Sunday, December 9, 2012

Update before 2012 is out..

So a couple more things have changed.. My wife is starting to use the site. And that is giving me all kinds of insight into what isn't working.

Changed a couple of silly little things like:

  1. Made org (need a better name here) group (?) clickable
  2. Made font larger
  3. Make icons/buttons bigger

Sunday, September 9, 2012

Recent features added

I've added the following items to the TruSafe Vault:

  1. Suborganizations (man I need a better name for this)
  2. Hierarchical listings
  3. A Notes field to passwords
  4. Audit tracking behind the scenes. 
  5. Smaller username/password fields
  6. Menu items
Coming soon:
  1. Change password functionality (seriously? shouldn't have this been there the first day???)
  2. Verified email addresses
  3. Audit listings
  4. Collapsable tree
  5. Share permissions
  6. 2 factor authentication

MySQL... gone again

So I thought had the multiple insert save thing fixed, but alas, when using an ORM (WebObjects in this case) that decides it's own order, it is just too hard to keep track of things and try and keep saving each step in the proper order.
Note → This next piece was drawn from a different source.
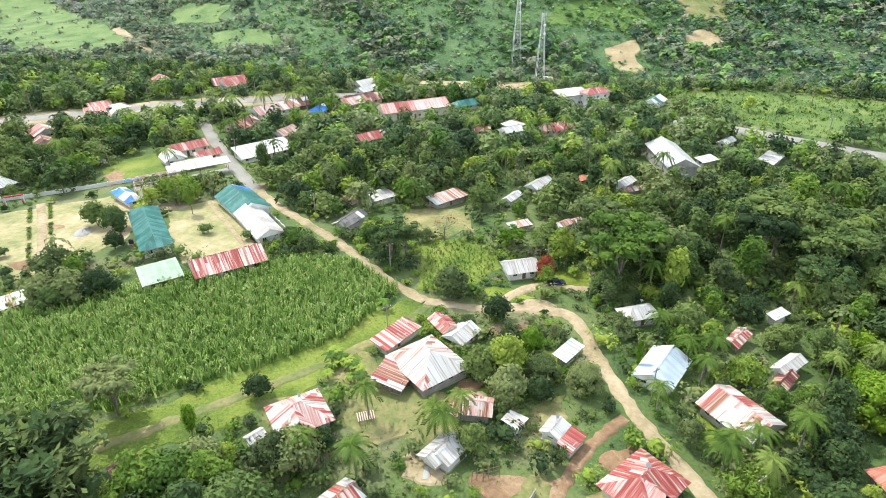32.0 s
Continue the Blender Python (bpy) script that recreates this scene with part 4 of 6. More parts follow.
house("shack with white and dark red roof sheets", -51.5, 258.9, 52, 5.1, 3.8, 1.75, "shed", "brownwhite", category="shack")
house("school building with a green metal roof and white walls", -92.2, 330.3, 40, 8.0, 27.3, 2.52, "hip", "green", category="school building")
house("school building with a green and blue metal roof", -76.0, 351.2, 47, 10.8, 17.7, 2.52, "gable", "greenblue", category="school building")
house("long school building with a white metal roof", -65.6, 338.9, 44, 7.8, 19.5, 2.38, "gable", "white", category="school building")
house("long school building with a red and white striped roof", -63.8, 317.7, 41, 17.0, 9.9, 2.24, "gable", "redwhite", category="school building")
house("low school building with a pale green roof", -76.5, 309.7, 43, 9.1, 7.8, 1.96, "shed", "palegreen", category="school building")
house("long school building with a patched maroon, white and green roof", -129.8, 309.2, 43, 10.4, 35.2, 2.38, "gable", "patched", category="school building")
house("long low shed with a rusty white roof among trees", -103.1, 295.3, 53, 11.0, 4.9, 1.68, "shed", "whiterust", category="shed")
house("small school pavilion with a white and bright blue roof", -114.0, 351.9, 56, 4.9, 13.2, 2.1, "hip", "bluewhite", category="school building")
house("house with a bright red metal roof beside the street", -121.5, 399.5, 48, 14.5, 7.5, 2.6, "gable", "red")
house("house with a red and white patched roof beside the street", -110.5, 393.5, 48, 9.5, 6.5, 2.3, "gable", "redwhite")
house("house with a white metal roof behind the street", -121.0, 388.5, 48, 8.0, 9.0, 2.3, "gable", "white")
house("row of stalls with a white roof beside the street", -110.5, 384.0, 44, 14.0, 4.2, 1.96, "shed", "white")
house("house with a pale grey hip roof behind the school wall", -164.6, 357.3, 69, 8.9, 11.4, 2.38, "hip", "grey")
house("small house with a red and white roof west of the school", -186.3, 367.1, 50, 4.8, 10.4, 2.1, "gable", "redwhite")
house("house with a dull red roof among palms", -209.5, 393.5, 49, 9.0, 9.4, 2.1, "gable", "red")
house("house with a white roof at the wood's edge", -220.7, 388.2, 50, 6.0, 11.6, 2.1, "gable", "white")
house("long hall with a red and white striped metal roof", -50.1, 466.0, 33, 31.5, 12.0, 3.86, "gable", "redwhite", sheets=10, category="hall")
house("long building with a faded pink roof", -112.4, 458.0, 55, 21.7, 10.5, 2.38, "gable", "pink", sheets=7)
house("small house with a bright blue roof", -92.6, 457.4, 81, 12.9, 7.4, 2.1, "gable", "bright_blue", sheets=4)
house("house with a red roof among dense trees", -58.4, 425.6, 45, 13.1, 8.2, 2.1, "gable", "red", sheets=4)
house("house with a dark red-brown roof beside palms", -116.2, 433.1, 78, 12.9, 10.5, 2.24, "gable", "brown", sheets=4)
house("long low building with a white flat roof", -92.9, 402.4, 47, 20.7, 10.5, 2.24, "shed", "whitewall", sheets=7)
house("small building with a faded pink roof", -94.4, 426.2, 72, 10.2, 7.7, 2.1, "gable", "pink", sheets=4)
house("house with a bright red roof at the foot of the hill", -154.2, 502.4, 55, 14.6, 12.2, 2.24, "gable", "red", sheets=5)
house("two-storey white building beside the highway", 19.6, 495.0, 32, 16.3, 8.7, 5.0600000000000005, "shed", "white", sheets=5)
house("two-storey white house with a red roof and balcony", 30.4, 495.0, 34, 13.9, 7.8, 6.072, "hip", "red", sheets=5)
house("small house with white and green roof panels", 58.1, 497.8, 63, 12.9, 8.3, 2.1, "gable", "whitegreen", sheets=4)
house("large barn-like chapel with a pale grey gable roof", 53.6, 417.2, 11, 11.5, 24.5, 4.6, "gable", "grey", sheets=9, category="chapel")
house("annex with a white lean-to roof", 56.6, 408.9, 55, 9.3, 5.2, 1.82, "shed", "white", sheets=4, category="annex")
house("old house with a dark grey roof and plain block walls", -43.1, 348.7, 70, 10.4, 5.3, 2.1, "gable", "darkgrey")
house("small building with a white flat roof", -38.9, 368.7, 44, 8.2, 5.6, 1.96, "shed", "white")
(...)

Rather than fight this, I switched backed to PostgreSQL.

Honestly, the only reason I had tried to go back to MySQL was to use Amazon's RDS.

Tuesday, July 31, 2012

Back to MySQL

So I figured my issues with MySQL and ordering of SQL statements... or at least they aren't showing up any more after I fixed some of my migration scripts. The big reason for this was that I wanted to move to a more reliable database architecture. I'm now using Amazon's RDS service for the backend of the TruSafe vault. So far, so good!

Monday, May 28, 2012

Starting back up

So I haven't worked on the site in quite a while, but I've decided to start back up and get more work done, especially auditing capability and showing that information to the users. That's where I think TruSafe will really show it's value.

Recently I've fixed an isOwner error you might have seen if you've used the app recently. I've also updated the certificate and add SPDY support and disabled inline images from pagespeed (much better caching support)

Sunday, November 27, 2011

MySQL and the inheritance problem

So early on, I had decided to go with MySQL and InnoDB for my database of choice. Recently however I decided I needed to change this. As part of adding an audit trail for the TruSafe Vault, I wanted to inherit multiple encrypted items from a single parent, and add logging to that parent object.

In WebObjects, this means choosing an inheritance model, whether it is Single-table, Horizontal, or Vertical inheritance. I chose the Vertical inheritance model since it closely models after the object model. There may be performance issues later, but it would be a relatively trivial migration to move to the single table model. Horizontal wasn't an option, as it didn't allow for foreign key relationships at the parent level.

This introduced a new problem. MySQL checks all constraints at statement time, not commit time! Coming from the Oracle world, I wasn't used to this. This put a huge dependency on me to order the object creation and saving properly or else things would just fail. With WebObjects hiding much of the inheritance object creation, this became quite difficult.

Rather than peppering my code with various hacks to overcome this, or changing the whole data model to adhere to this limitation, I decided to switch databases. Sounds reasonable, right? Well I didn't have any data, and was a little concerned about the licensing of the MySQL JDBC drivers anyway.

So out with MySQL, and in with Postgresql. 9.1 to be exact. Installed in on my MacBook Air, change the WebObjects database driver from MySQL to Postgresql and off I was. In actuality, it really was that simple.

And because Project Wonder, which is a huge framework built on extending WebObjects, is so wonder-ful, if I did need to change databases, there is a convenient way to do this.

If you plan on doing a WebObjects app, don't do it without Project Wonder and WOLips.

Initial thoughts

TruSafe has always been a little side project for me to do a simple, yet secure, password or note storage mechanism. Ideally it would allow people to store this encrypted on a SaaS platform while sharing it using public/private key mechanisms with people they trust.

I've had a couple of false starts, but recently I've been given a sabbatical from my day job and went to Costa Rica (Playa Coyote to be exact) and decided that as part of my time down here, I want to really get TruSafe going.

Since I'm a better operations engineer than programmer, I decided to use the one programming framework that I know relatively well, so the whole site will be written in WebObjects and deployed to a Linux VPS. And written while drinking La Cerveza de Costa Rica, so this should be interesting :-).